OBJECTIVE: The standard protocol of antibiotic prophylaxis in radical prostatectomy remains to be established. We retrospectively compared the occurrence of perioperative infections following radical prostatectomy between two different protocols of antibiotic prophylaxis.

METHODS: This study included 106 cases of radical retropubic prostatectomy managed on the clinical pathways. Two different protocols of antibiotic prophylaxis were used in otherwise identical pathways. Between January and December 2004, 50 patients received a second generation cephem, cefotiam, for 4 days, beginning 30 min before surgery (4-day group), whilst between December 2004 and July 2005, only two doses of cefotiam were given on the day of operation in 56 patients (1-day group). The incidence of surgical site infection (SSI) and remote infection (RI) was retrospectively investigated.

RESULTS: Superficial incisional SSI occurred in one (1.8%) patient in the 1-day group, whereas no patient in the 4-day group developed SSI. No RI was observed in either the 1-day or 4-day group.
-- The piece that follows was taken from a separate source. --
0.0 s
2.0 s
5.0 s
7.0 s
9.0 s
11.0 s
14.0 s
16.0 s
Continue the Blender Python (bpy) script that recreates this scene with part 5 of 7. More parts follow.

Intravenous antibiotics were administered besides the pathway in a patient in the 1-day group because unexplained fever more than 38 degrees C continued postoperative day (POD) 2 through POD 4 without signs of SSI or RI. Excluding this case, postoperative more than 38 degrees C was rare and transient after POD 2.

CONCLUSION: The incidence of SSI and RI was low and not significantly different between the 1-day and 4-day groups. Therefore, the 1-day protocol of prophylactic antibiotic treatment seems adequate for preventing perioperative infections in radical prostatectomy.